Baby Beti was out in her PJ's, lol bless her. She was second to large LSH in full bloom. She went well and I do hope that on another day, the class could have been hers. Though I would have thrown my toys out of the pram should either of the other two entries have been in front of her. 
Judging was finished in our breed by lunchtime, but we chilled and chatted before leaving for home. What makes me travel so far to watch GSD go round a ring? Well, the love of the dogs, the breed and the love of like-minded people. These be my peoples! 😉
The journey home didn't go to plan either.
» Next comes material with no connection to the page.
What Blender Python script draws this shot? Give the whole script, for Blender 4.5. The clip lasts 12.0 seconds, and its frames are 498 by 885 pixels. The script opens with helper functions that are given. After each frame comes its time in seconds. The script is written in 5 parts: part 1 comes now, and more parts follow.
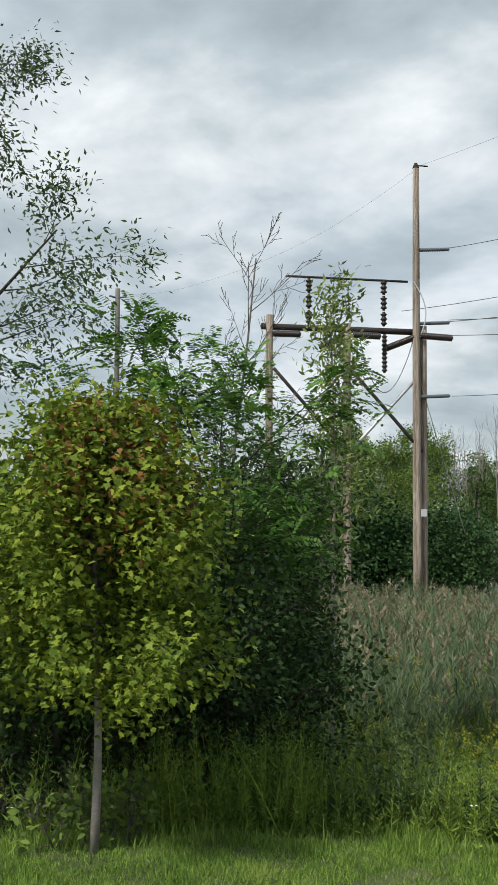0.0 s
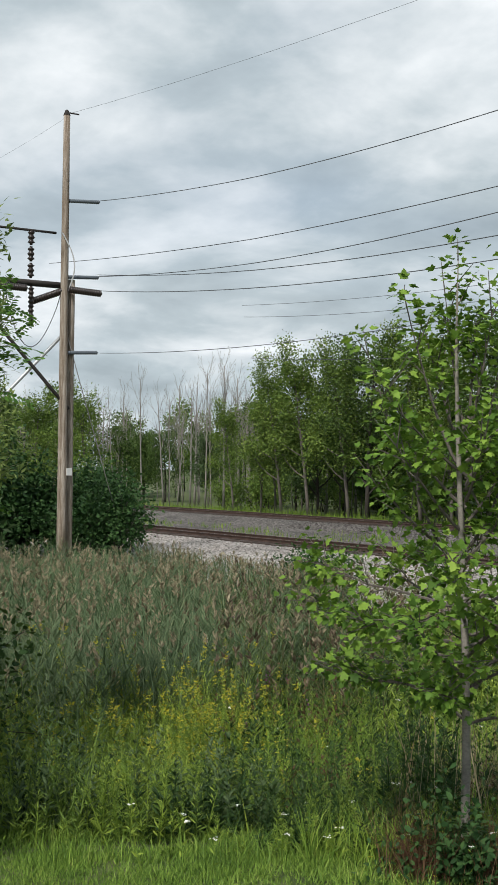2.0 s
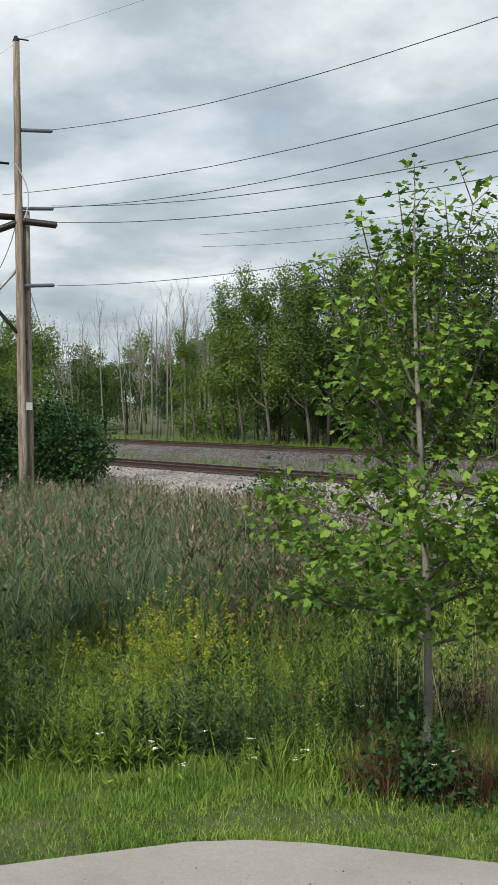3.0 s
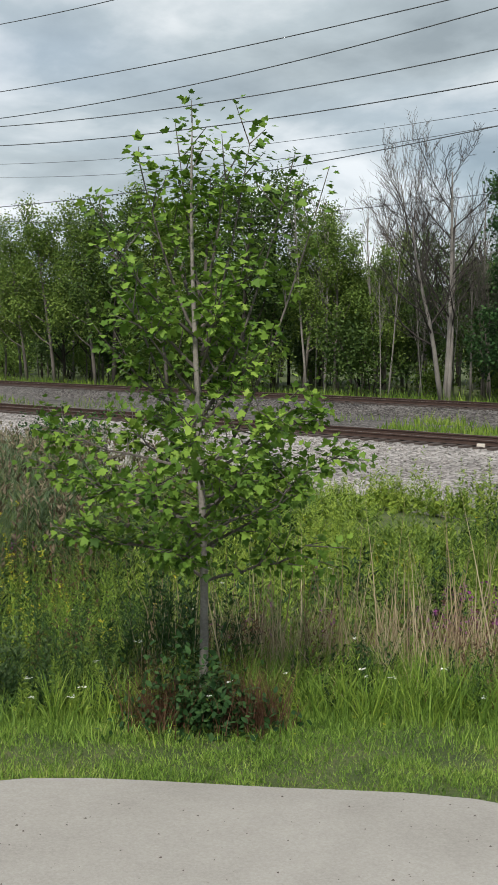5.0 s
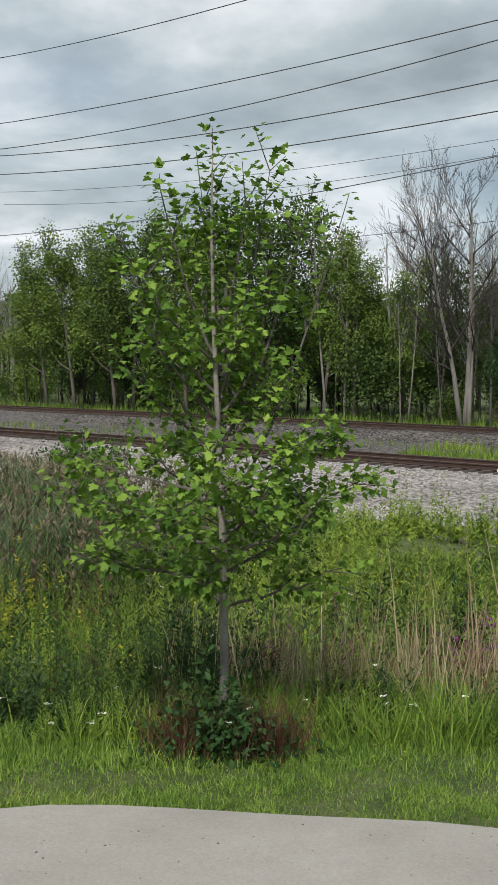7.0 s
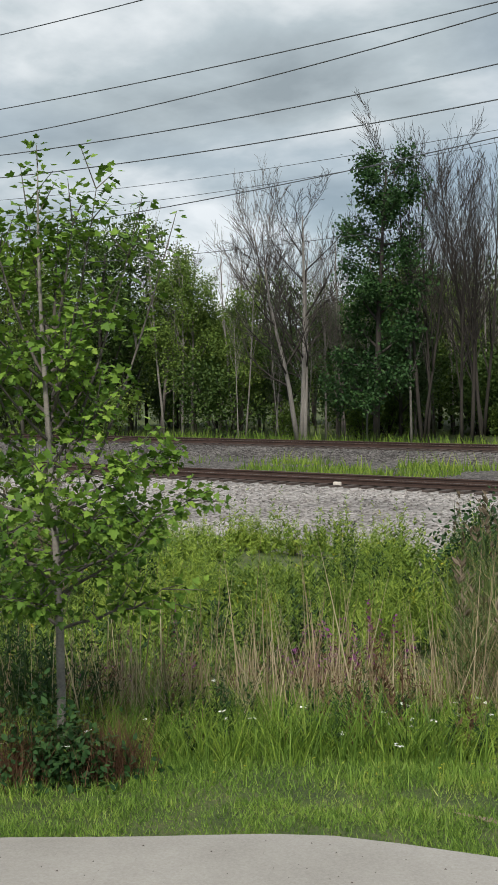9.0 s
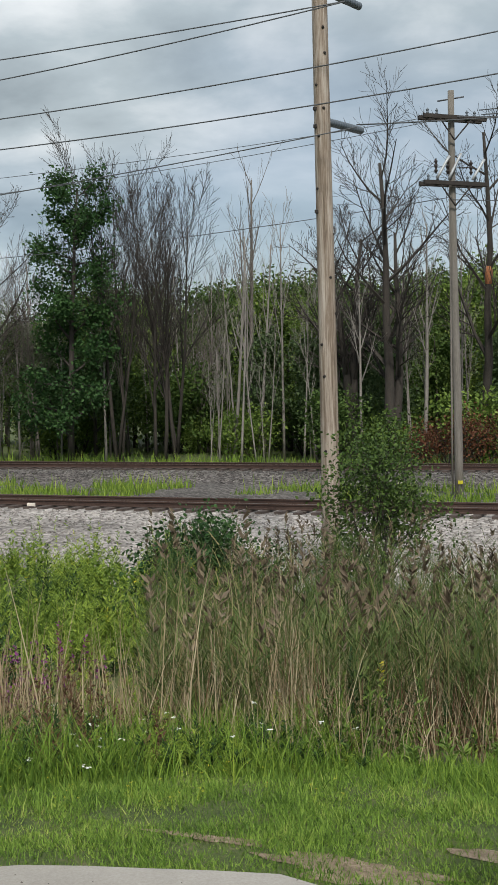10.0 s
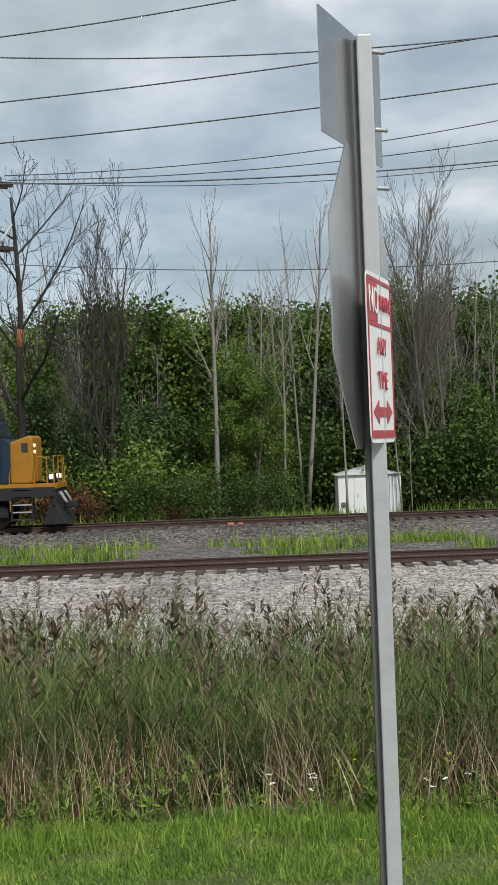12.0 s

Sat Nav said turn left out of the field, I said NO! I don't want to go home via the M5/M6/M56, it's 50 miles more one way, and I've sat too many times in crawling traffic on those motorways. I set off right, went up the hill and turned left for Hereford to get onto the A49 - within 10 mins "Road Closed."  As Victor would say "I don't believe it!"  I've no idea where we went then, but we crossed the M50 😲. I was totally at a loss and Owen was snoring. Eventually I got onto the A49, put Ed on for company and made my way back home. Despite the road closures, it was a lovely day, and I saw some "extra" beautiful countryside.